The vast majority of American law, including the rules against killing and stealing, was borrowed in whole or in part from the British common law--which itself was viewed either as rising from natural law or from custom, not from the Ten Commandments.
The Founders and the Framers Adamantly Did Not Intend to Make the Ten Commandments Law
Thomas Jefferson specifically railed against attempts to claim that the common law incorporated the Ten Commandments when he criticized judges for "lay[ing] the yoke of their own opinions on the necks of others by declaring that [the Ten Commandments] make a part of the law of the land." John Adams also questioned the influence of the Commandments and the Sermon on the Mount on the legal system.
At the Constitutional Convention, the Framers looked to the examples of antiquity--the Greeks and the Romans - and not to the Ten Commandments. They were a pragmatic lot, and they were not interested in being bound by their religious heritage (despite today's claims to the contrary). Rather, they were searching for virtually any idea--from virtually any source--that would work to create a better government than the failure produced by the Articles of Confederation.
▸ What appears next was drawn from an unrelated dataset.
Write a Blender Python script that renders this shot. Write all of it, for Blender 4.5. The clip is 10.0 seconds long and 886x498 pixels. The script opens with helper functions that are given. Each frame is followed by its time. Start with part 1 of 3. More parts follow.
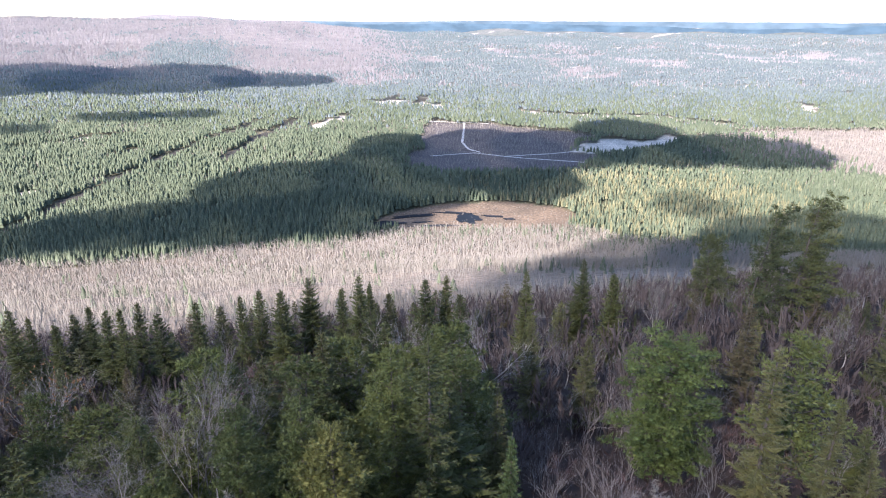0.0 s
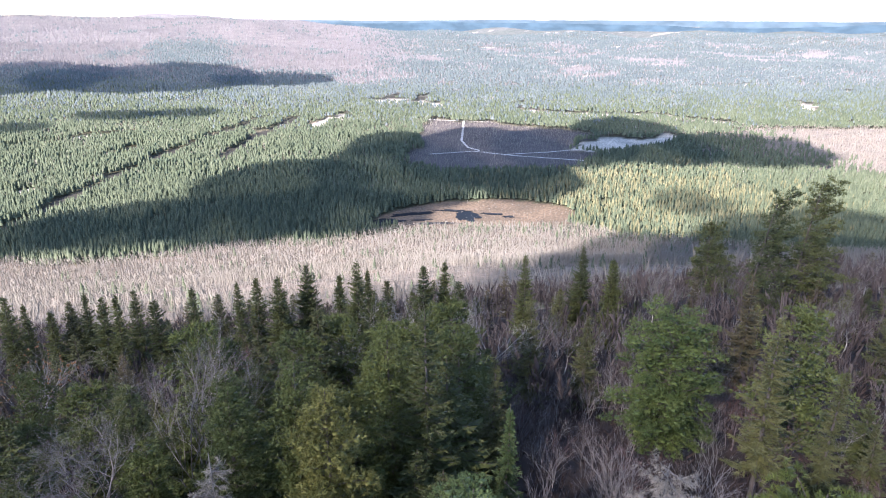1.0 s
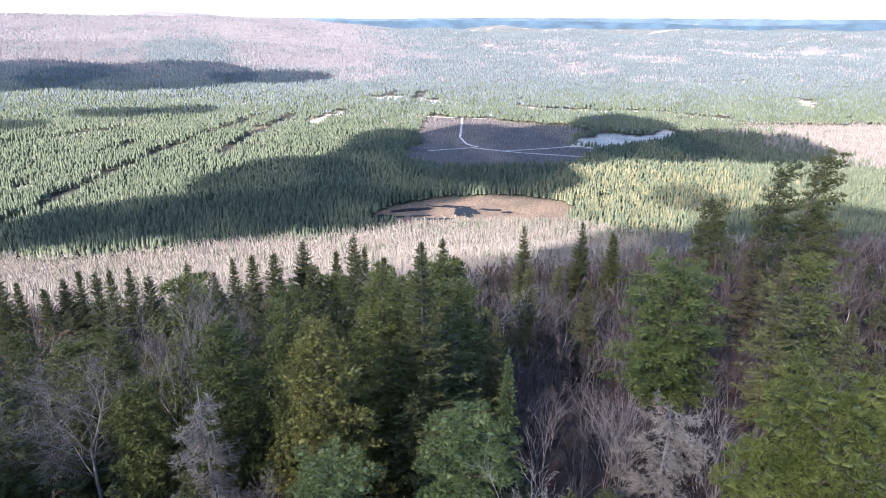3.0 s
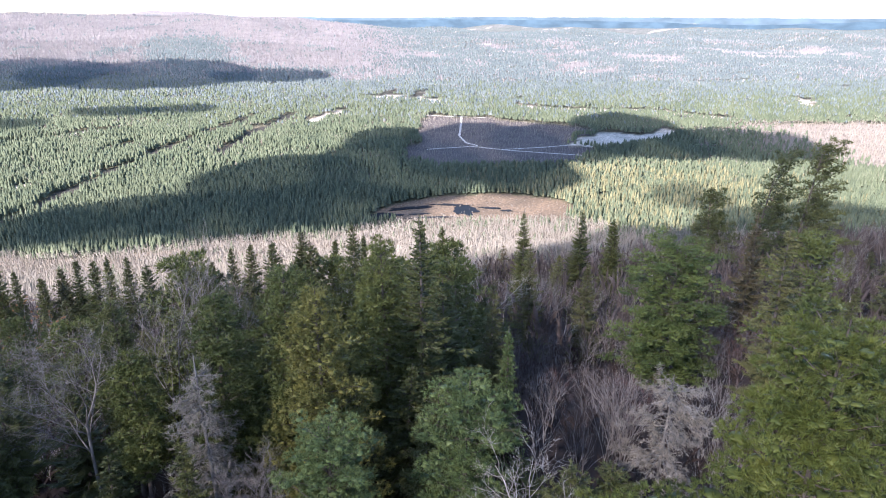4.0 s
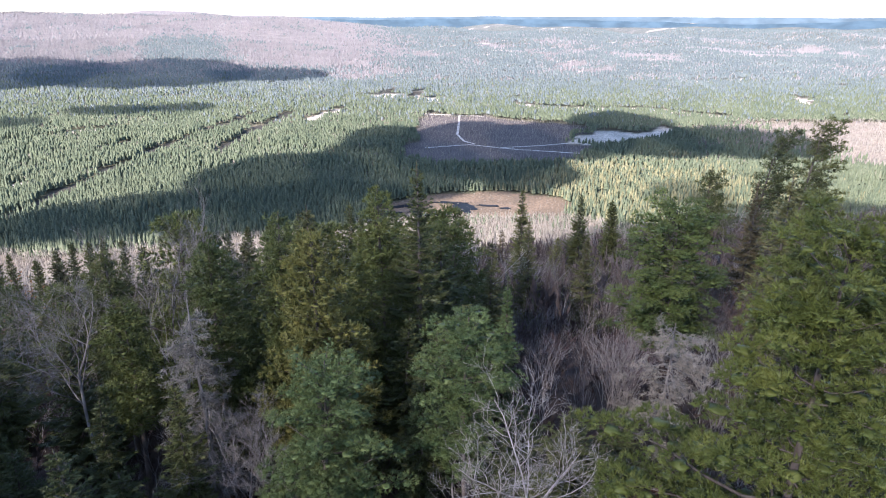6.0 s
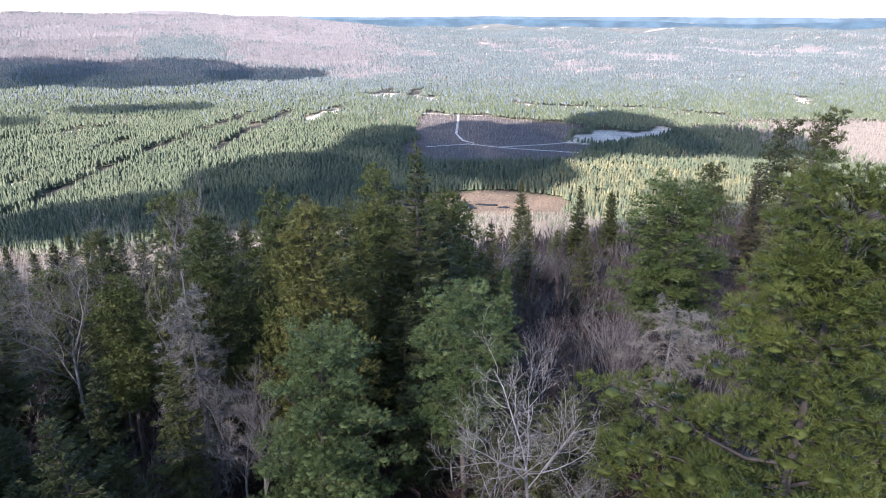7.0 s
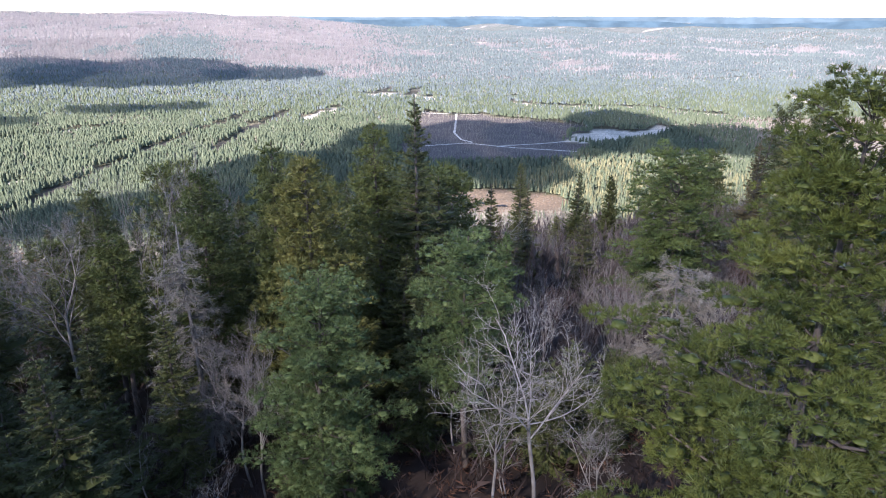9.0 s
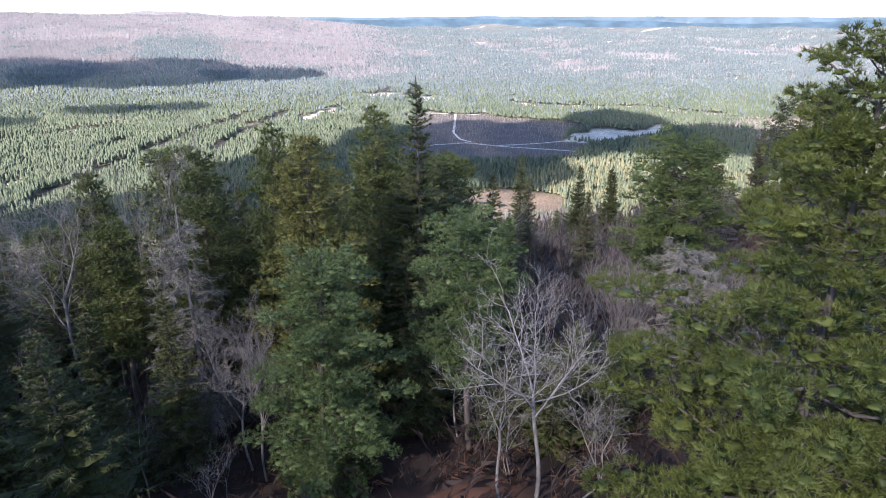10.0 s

Those Framers who were well educated had studied antiquity and the classics in depth (unlike the vast majority of Americans today, even those who are college educated). Thus, they were perfectly comfortable borrowing and adapting whatever suited their purposes. It would be a huge overstatement to say that they felt themselves constrained by the four corners of the Bible in finding the right government, or setting up the ultimate law that would rule the U.S.
The sources that influenced the Framers ranged from Greek and Roman law, to John Locke, to Scottish Common Sense philosophers, to Grotius. The influence of the Common Sensists was quite evident in the Framers' strong belief in the power of reason--not revelation or Biblical passages--to determine government. They were also influenced by the dominant religion of the time--Calvinism--in the sense that their world view was rooted in distrust of any human who holds power. And this list is only a beginning.
Meanwhile, the very tenor of the times was distrustful of organized religion, and especially stakeholder claims to truth by religious individuals. Madison declared, in his Memorial and Remonstrance of 1785, "experience witnesseth that ecclesiastical establishments, instead of maintaining purity and efficacy of Religion, have had a contrary operation. During almost fifteen centuries, the legal establishment of Christianity has been on trial. What have been its fruits? More or less in all places, pride and indolence in the Clergy, ignorance and servility in the laity, in both, superstition, bigotry and persecution."
And when Benjamin Franklin presented the draft Constitution to the Congress, he declared: "Most men indeed as well as most sects in Religion, think themselves in possession of all truth, and that wherever others differ from that it is so far error. Steele[,] a Protestant[,] in a Dedication tells the Pope, that the only difference between our Churches in their opinions of the certainty of their doctrines is, the Church of Rome is infallible and the Church of England is never in the wrong. But though many private persons think almost as highly of their own infallibility as to that of their sect, few express it so naturally as a certain French lady, who in a dispute with her sister, said "I don't know how it happens, Sister but I meet with no body but myself, that's always in the right . . . ."
Why the Pro-Ten-Commandments Statue Forces Are Misguided
Were Franklin speaking today, one might be mightily suspicious he was speaking of Justice Moore, who placed a plaque on his Ten Commandments monument that said "Laws Of Nature And Of Nature's God."
No rational Hindu, Buddhist, Muslim, atheist, or agnostic--each of whom's beliefs are equally and fully constitutionally protected--could rationally expect justice in those halls. As Madison warned, "Who does not see that the same authority which can establish Christianity, in exclusion of all other religions, may establish with the same ease any particular sect of Christians, in exclusion of all other Sects?"
It is important to distinguish the public square from public buildings. Christians have been making the argument at least since Stephen Carter published The Culture of Disbelief in 1993 that they have been pushed out of the public square. What this current debate shows is that they have been prohibited from using public buildings or settings for their religious messages, not from speaking in the public square.
Christians have no shortage of access to the public square, which is where free speech and public debate take place. The Constitution strongly and equally protects their free exercise of religion, and their right not to have any religion established as part of our federal or state governments. And there are numerous legitimate and effective places for that very free exercise and free speech, other than a courthouse designed to offer justice to all, irrespective of race, creed, or religion. That is what a town square or a public park is all about.
If Justice Moore (in his private and plainclothes capacity, without his judicial robes and title) mounted his 10 Commandments statue on wheels today and wheeled it around the country, he'd have 24/7 coverage and apparently plenty of people trailing along. All citizens have the right to proselytize, preach, and promote their religion to their hearts' content. What they do not have is the right to use the government's might and power in the service of their beliefs.
Nevertheless, the drive in Alabama to get the Ten Commandments into a government building, as opposed to the public square, continues. Alabama's Governor Riley on Tuesday announced a "historical display in the old Supreme Court library" of the State Capitol. The collection includes the Ten Commandments, the Magna Carta, the Mayflower Compact, and the Declaration of Independence.
Attorney General Bill Pryor assisted the Governor, saying that he hoped that "Alabamians will visit our State Capitol to learn more about the development of the rule of law." There is also an "accompanying book with the texts of these legal documents."
This is a step in the right direction, to be sure - a step towards acknowledging the many and diverse sources of American law. Still, the display emphasizes the narrowness of Americans' historical horizons. When it comes to legal and religious history, Americans have proven themselves to be woefully ignorant. How else could such untruth about the Ten Commandments' status as an influence on our law be so widely and uncritically repeated and accepted?